The two candidates vying for the Democratic nomination in a State Senate district agree that a housing crisis is the gravest issue facing the Brooklyn neighborhoods they seek to represent.
They disagree on whether the now defunct Independent Democratic Caucus amplified or alleviated that problem, whether Mayor de Blasio’s housing policies play a role in it, and how to interpret the thousands in developer donations that one of them has received.
Among the most contested races on the September 13 primary ballot is the battle in the 20th district, which serves parts of Brownsville, East Flatbush, Crown Heights, Gowanus and a handful of other neighborhoods. Jesse Hamilton has represented the area since his election in 2014. Zellnor Myrie, a lawyer and former City Council staffer, is challenging Hamilton—highlighting the incumbent’s decision to join the IDC in 2016, a move Hamilton announced after that year’s Democratic primary.

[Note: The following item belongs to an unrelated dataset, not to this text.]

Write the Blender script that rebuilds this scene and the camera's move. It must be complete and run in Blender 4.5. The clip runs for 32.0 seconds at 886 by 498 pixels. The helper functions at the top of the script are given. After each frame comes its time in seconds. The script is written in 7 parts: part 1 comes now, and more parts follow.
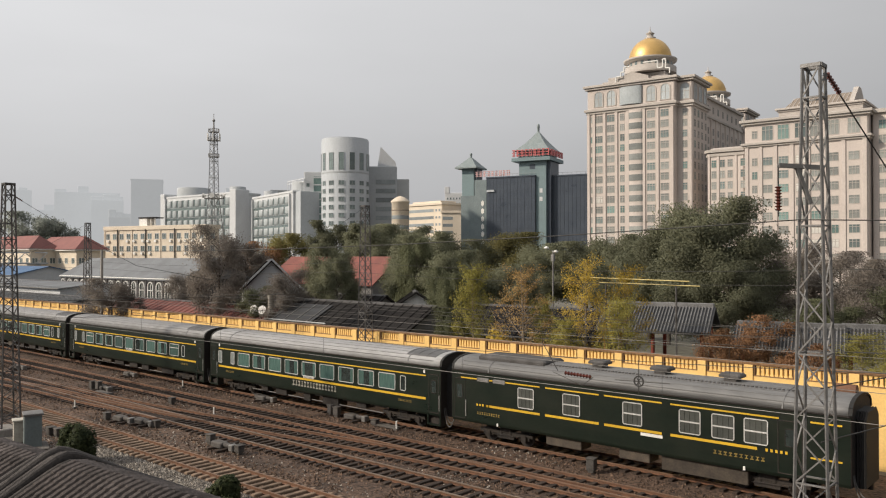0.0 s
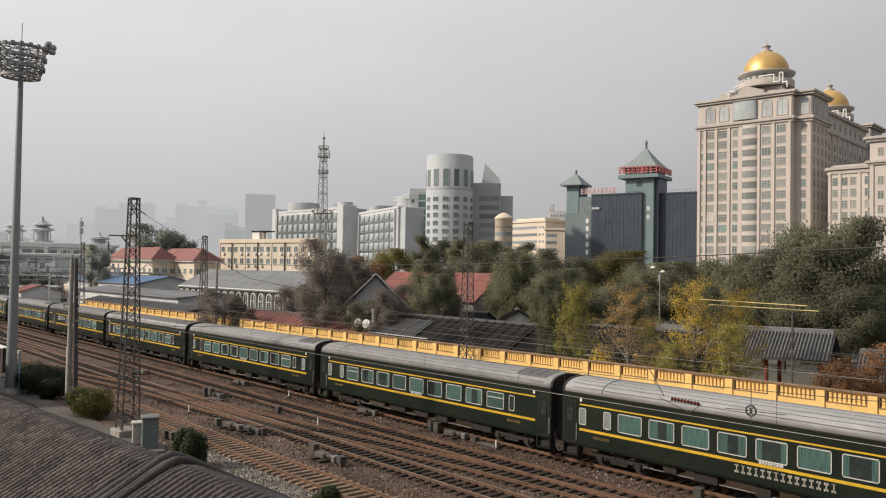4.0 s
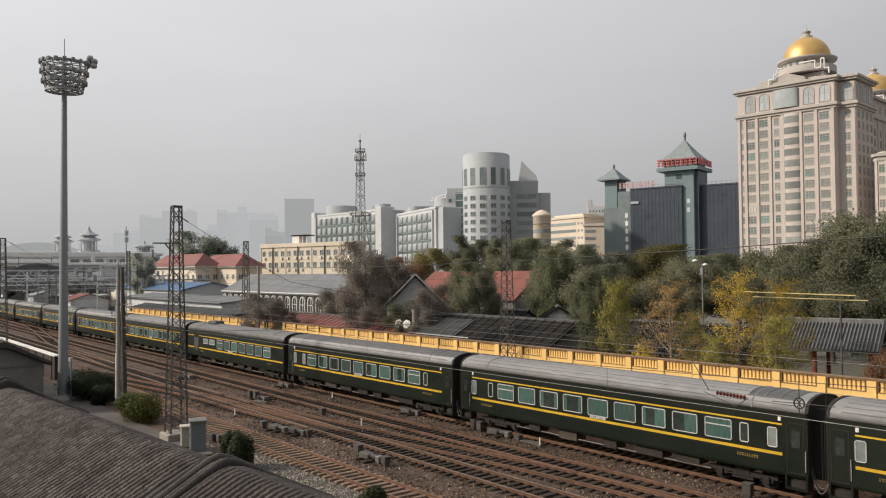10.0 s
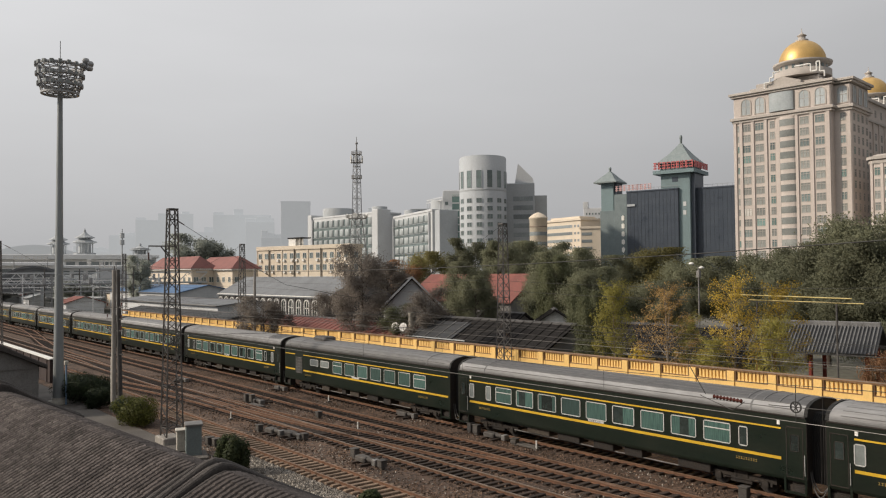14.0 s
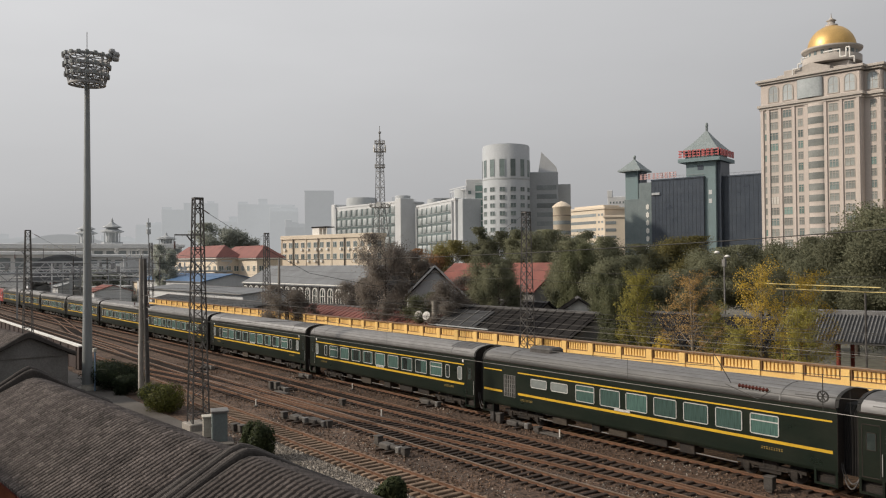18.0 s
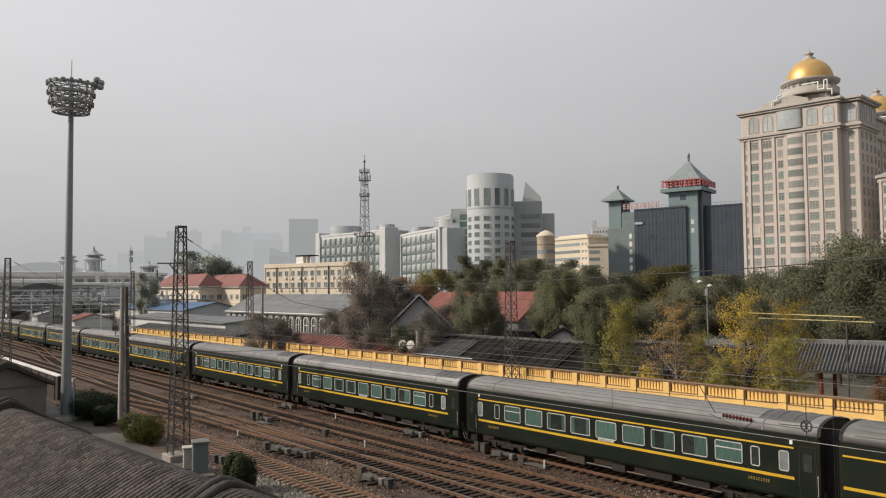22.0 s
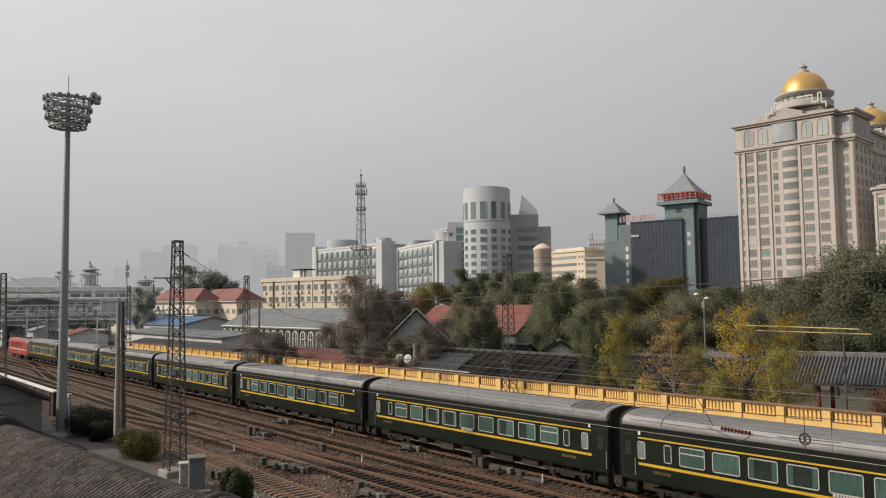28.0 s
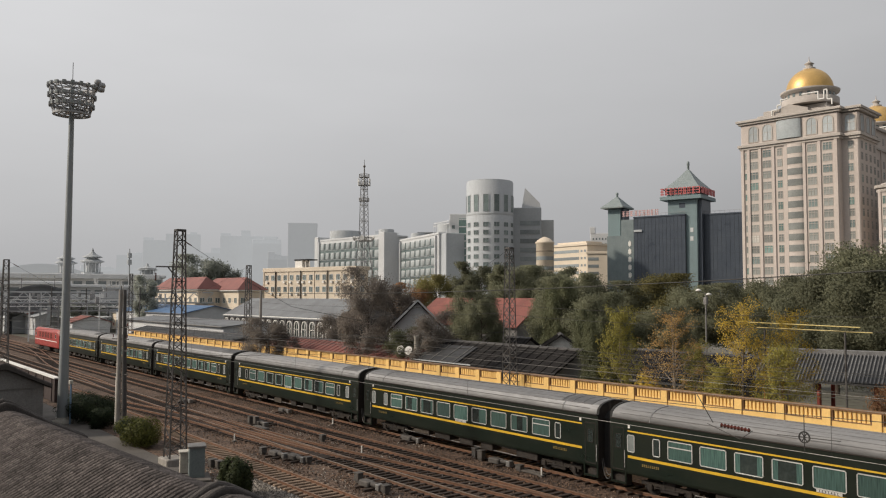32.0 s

The IDC has aligned itself with Republicans in the state Senate since 2011. A Democratic majority might not have existed anyway, but the IDC’s association ensured GOP control of the legislature’s upper house.
Appearing on Max & Murphy on Wednesday, Hamilton depicted his move to join the IDC as a practical effort to bring resources to the district—including legal services for tenants facing eviction. For his part, Myrie said siding with Republicans betrayed Brooklyn voters. The challenger has deplored Hamilton’s acceptance of tens of thousands of dollars in campaign contributions from landlord and developer interests.
The IDC is just one of the overlapping story lines in the 20th district race, one of several in the city where the candidates contest who owns the mantle of “progressive.” Brooklyn politics was shaken earlier this summer by the narrow primary victory of Rep. Yvette Clarke, whose district overlaps the 20th. And the race has split erstwhile allies: de Blasio made his first endorsement of the season by backing Myrie, while Brooklyn Borough President Eric Adams has donated to Hamilton’s campaign and created a peculiar participatory budgeting project that at least indirectly benefits the incumbent. Hamilton told Max & Murphy that he blamed de Blasio’s development policies for some of the district’s housing woes.
In other words, all those broader political themes intersect with local policy issues. Below, hear the candidates talk about housing policy, development, charter schools, anti-violence programs and more.
Correction Friday, August 18: The original version of this post incorrectly stated that Mayor de Blasio backed Hamilton. He has endorsed Myrie.